Information shown
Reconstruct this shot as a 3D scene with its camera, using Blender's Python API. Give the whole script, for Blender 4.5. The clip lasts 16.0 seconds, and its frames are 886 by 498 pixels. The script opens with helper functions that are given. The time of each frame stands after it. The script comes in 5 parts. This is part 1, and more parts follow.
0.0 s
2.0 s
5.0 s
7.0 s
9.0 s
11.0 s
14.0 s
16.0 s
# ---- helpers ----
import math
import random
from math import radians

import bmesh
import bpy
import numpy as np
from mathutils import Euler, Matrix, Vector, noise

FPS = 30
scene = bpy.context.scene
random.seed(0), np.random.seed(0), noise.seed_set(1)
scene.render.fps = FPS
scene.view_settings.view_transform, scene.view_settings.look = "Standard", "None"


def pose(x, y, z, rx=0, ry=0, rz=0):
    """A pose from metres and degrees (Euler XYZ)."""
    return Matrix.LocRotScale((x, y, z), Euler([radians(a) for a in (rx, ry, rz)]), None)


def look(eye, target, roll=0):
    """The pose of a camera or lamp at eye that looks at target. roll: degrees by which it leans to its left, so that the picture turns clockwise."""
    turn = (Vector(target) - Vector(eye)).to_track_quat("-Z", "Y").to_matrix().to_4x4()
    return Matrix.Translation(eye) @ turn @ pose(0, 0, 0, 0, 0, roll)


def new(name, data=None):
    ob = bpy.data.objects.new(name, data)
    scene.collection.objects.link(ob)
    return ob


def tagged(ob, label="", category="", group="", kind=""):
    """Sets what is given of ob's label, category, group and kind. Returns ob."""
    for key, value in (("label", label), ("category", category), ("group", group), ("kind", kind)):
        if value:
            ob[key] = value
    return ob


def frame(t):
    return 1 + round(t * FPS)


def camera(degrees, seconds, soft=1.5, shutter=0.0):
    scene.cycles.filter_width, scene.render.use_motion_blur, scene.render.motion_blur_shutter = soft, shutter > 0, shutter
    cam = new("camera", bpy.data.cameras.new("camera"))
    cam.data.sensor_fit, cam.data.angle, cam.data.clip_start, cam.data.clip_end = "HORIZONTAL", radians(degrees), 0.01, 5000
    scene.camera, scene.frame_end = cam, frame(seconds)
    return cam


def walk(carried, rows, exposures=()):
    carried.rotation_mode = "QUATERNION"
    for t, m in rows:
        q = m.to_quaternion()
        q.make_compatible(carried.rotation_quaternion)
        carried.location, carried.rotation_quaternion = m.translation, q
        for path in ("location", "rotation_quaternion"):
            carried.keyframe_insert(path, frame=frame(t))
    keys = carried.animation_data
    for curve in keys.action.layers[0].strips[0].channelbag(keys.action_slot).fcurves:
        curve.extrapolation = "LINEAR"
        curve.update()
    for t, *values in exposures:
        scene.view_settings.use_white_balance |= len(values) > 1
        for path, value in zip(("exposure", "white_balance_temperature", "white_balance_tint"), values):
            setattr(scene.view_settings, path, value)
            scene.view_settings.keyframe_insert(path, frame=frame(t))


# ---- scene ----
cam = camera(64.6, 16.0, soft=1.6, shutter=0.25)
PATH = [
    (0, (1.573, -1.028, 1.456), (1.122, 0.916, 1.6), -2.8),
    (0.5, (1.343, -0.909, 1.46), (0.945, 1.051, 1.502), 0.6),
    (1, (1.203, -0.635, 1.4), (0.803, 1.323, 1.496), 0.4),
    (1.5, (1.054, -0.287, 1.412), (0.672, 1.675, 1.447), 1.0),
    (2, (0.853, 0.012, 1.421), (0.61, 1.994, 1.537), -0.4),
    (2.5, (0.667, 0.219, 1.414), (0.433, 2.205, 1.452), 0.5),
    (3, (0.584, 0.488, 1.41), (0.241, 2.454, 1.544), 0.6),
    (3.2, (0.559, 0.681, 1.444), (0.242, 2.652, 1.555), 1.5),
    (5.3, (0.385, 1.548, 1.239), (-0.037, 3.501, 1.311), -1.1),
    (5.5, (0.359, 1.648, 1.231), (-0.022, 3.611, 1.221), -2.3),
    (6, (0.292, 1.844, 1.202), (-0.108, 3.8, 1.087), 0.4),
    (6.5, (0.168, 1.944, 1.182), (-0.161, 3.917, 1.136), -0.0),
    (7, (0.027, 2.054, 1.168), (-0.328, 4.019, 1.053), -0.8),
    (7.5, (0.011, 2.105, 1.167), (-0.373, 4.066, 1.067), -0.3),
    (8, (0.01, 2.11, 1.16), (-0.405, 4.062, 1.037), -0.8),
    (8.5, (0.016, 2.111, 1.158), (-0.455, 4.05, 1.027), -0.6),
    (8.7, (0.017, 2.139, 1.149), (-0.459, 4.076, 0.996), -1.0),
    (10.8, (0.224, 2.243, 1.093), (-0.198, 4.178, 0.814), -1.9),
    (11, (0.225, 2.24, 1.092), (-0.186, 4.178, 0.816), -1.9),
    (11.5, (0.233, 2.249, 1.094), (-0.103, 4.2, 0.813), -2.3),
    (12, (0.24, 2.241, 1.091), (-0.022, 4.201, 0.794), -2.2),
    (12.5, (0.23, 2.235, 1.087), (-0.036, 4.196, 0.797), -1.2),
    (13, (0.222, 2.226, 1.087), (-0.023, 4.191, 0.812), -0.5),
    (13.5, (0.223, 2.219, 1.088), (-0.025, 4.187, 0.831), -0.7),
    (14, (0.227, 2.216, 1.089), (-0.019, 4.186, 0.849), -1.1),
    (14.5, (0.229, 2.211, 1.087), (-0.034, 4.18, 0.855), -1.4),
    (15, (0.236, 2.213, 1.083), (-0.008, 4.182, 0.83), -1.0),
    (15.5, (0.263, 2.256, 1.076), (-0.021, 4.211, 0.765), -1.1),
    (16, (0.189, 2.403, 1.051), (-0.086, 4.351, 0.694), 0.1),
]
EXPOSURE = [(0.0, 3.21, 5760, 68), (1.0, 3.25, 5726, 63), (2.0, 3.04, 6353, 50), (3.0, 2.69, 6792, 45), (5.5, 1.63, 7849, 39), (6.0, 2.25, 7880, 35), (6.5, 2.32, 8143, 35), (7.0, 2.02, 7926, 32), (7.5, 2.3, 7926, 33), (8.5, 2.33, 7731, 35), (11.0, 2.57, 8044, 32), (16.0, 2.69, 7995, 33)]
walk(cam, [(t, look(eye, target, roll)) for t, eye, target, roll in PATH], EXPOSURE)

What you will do
The lines to extract from the data above begin with the line containing "return 1 + round(t * FPS)" and end with the line containing "keys = carried.animation_data". Extract them exactly, including both.

Answer below
    return 1 + round(t * FPS)


def camera(degrees, seconds, soft=1.5, shutter=0.0):
    scene.cycles.filter_width, scene.render.use_motion_blur, scene.render.motion_blur_shutter = soft, shutter > 0, shutter
    cam = new("camera", bpy.data.cameras.new("camera"))
    cam.data.sensor_fit, cam.data.angle, cam.data.clip_start, cam.data.clip_end = "HORIZONTAL", radians(degrees), 0.01, 5000
    scene.camera, scene.frame_end = cam, frame(seconds)
    return cam


def walk(carried, rows, exposures=()):
    carried.rotation_mode = "QUATERNION"
    for t, m in rows:
        q = m.to_quaternion()
        q.make_compatible(carried.rotation_quaternion)
        carried.location, carried.rotation_quaternion = m.translation, q
        for path in ("location", "rotation_quaternion"):
            carried.keyframe_insert(path, frame=frame(t))
    keys = carried.animation_data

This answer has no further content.